Eleven jewels made to sparkle and shine in a way that brought laughter and tears to these miniature tone poems.
A wondrous sense of colour and real understanding of their character with an immediately apparent luminosity of sound.
From the music box sonorities to the absolute legato and sense of balance that I have only heard from Kempff.
Great Beethovenian energy allied to the charming scherzando of n.6 that brought a smile to our cheeks.
The final was almost Schumanesque in its sumptuousness.
Each one spoke with such an expressive voice it was so refreshing to hear the variety of sounds that she was able to conjure up in her effort to allow Beethoven to converse with his audience.

It was the same conversation that she treated us too with Schoenbergs 6 little pieces op 11 that followed.
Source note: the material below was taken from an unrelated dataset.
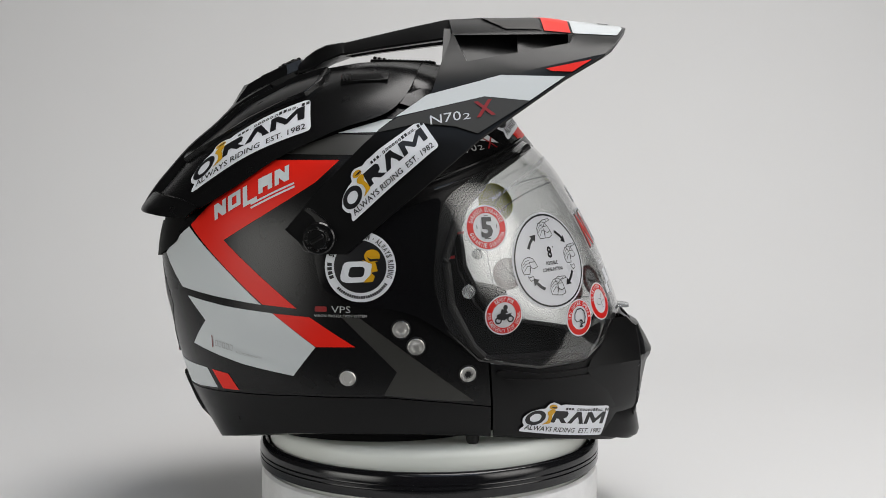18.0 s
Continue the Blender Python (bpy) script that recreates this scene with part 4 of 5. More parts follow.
def arc_bars(radius, height, a0, a1, count):
    out = []
    for i in range(count):
        s = a0 + (a1 - a0) * (i + 0.12) / count
        e = a0 + (a1 - a0) * (i + 0.88) / count
        out.append(ring(radius - height / 2, radius + height / 2, 4, a0=s, a1=e))
    return out


def lay(name, layers, place, target, parent, label="", step=0.006, base=0.00025, rise=0.00016, ustep=None):
    """One thin print on a curved surface. layers: (shapes, material) from the bottom up."""
    mats = []
    out = bmesh.new()
    for level, (shapes, mat) in enumerate(layers):
        if mat not in mats:
            mats.append(mat)
        bm = bmesh.new()
        for vs, fs in shapes:
            ids = [bm.verts.new((x, y, 0)) for x, y in vs]
            for f in fs:
                try:
                    bm.faces.new([ids[i] for i in f])
                except ValueError:
                    pass
        us = [v.co.x for v in bm.verts]
        ws = [v.co.y for v in bm.verts]
        for axis, lo, hi, st in ((0, min(us), max(us), ustep or step), (1, min(ws), max(ws), step)):
            k = math.ceil(lo / st)
            while k * st < hi:
                co, no = [0, 0, 0], [0, 0, 0]
                co[axis], no[axis] = k * st + 1e-5, 1
                bmesh.ops.bisect_plane(bm, geom=bm.verts[:] + bm.edges[:] + bm.faces[:], plane_co=co, plane_no=no, dist=1e-7)
                k += 1
        bmesh.ops.triangulate(bm, faces=bm.faces[:])
        made = {}
        for v in bm.verts:
            o, d = place(v.co.x, v.co.y)
            hit, normal, _, _ = target.ray_cast(o, d)
            if hit is not None:
                if normal.dot(d) > 0:
                    normal = -normal
                made[v] = out.verts.new(hit + normal * (base + rise * level))
        for f in bm.faces:
            if all(v in made for v in f.verts):
                g = out.faces.new([made[v] for v in f.verts])
                g.material_index = mats.index(mat)
                g.smooth = True
        bm.free()
    for f in out.faces:
        f.normal_update()
    me = bpy.data.meshes.new(name)
    out.to_mesh(me)
    out.free()
    for m in mats:
        me.materials.append(m)
    ob = new(name, me)
    ob.parent = parent
    if label:
        tagged(ob, label)
    return ob


SURF_BODY = surface_of(shell_part)
SURF_ROOF = surface_of(roof_part, shell_part)
SURF_VISOR = surface_of(visor_part)
SURF_CHIN = surface_of(chin_part)
SURF_PEAK = surface_of(peak_part)
SURF_SIDE = surface_of(*side_plates, shell_part)
MID = -0.045


def az(x, y):
    return math.atan2(y, x - MID) % (2 * math.pi)


def wrap(points, side=1):
    """Points (x, y, z) of the right half as (azimuth, height); side -1 mirrors them to the left."""
    return poly([(az(p[0], p[1] * side), p[2]) for p in points])


# painted panels: right-hand outlines, mirrored for the left
RED_A = [(-0.1604, -0.0804, 0.0226), (-0.1300, -0.0880, 0.0470), (-0.0958, -0.0947, 0.0680), (-0.0529, -0.1111, 0.0684), (-0.0680, -0.1120, 0.0540), (-0.1321, -0.1000, 0.0142), (-0.0803, -0.1201, -0.0292), (-0.1040, -0.1130, -0.0275), (-0.1340, -0.0990, -0.0010)]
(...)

The sheer desolation of the first followed by the complete isolation of the second was complimented by the massive sonorities of the third .The final dissolving into nothing that left the door open for the more down to earth Mr Haydn.
Without a break we were brought back into the real world again with a Haydn of great contrasts.
The rather mundane opening made the magical music box sounds even more startling.
The slow movement was laid before us like a great opera singer arriving on the platform with the the melodic line so operatic in its very refined way.
The impish good humour of the finale was shaped with such tonal finesse and brought the first half to a very good humoured close.

A concert in which we had been treated to a real music journey where the little bagatelles op 119 had been so integrated almost as a continuation into the sound world of Schoenberg.
The Haydn sonata preparing us for the great journey in C that we were about to embark on after the interval.
So refreshing to be reminded of the great musical values of the school of Matthay where the infinite gradations of tone can be found by those that seek it .
From this box of hammers and strings a true magician can allow the music to speak as well as any orchestra or singer.
A real lesson and “Hats off “to Imogen that via her Trust will share her secret with talented young musicians in search of a voice of their own.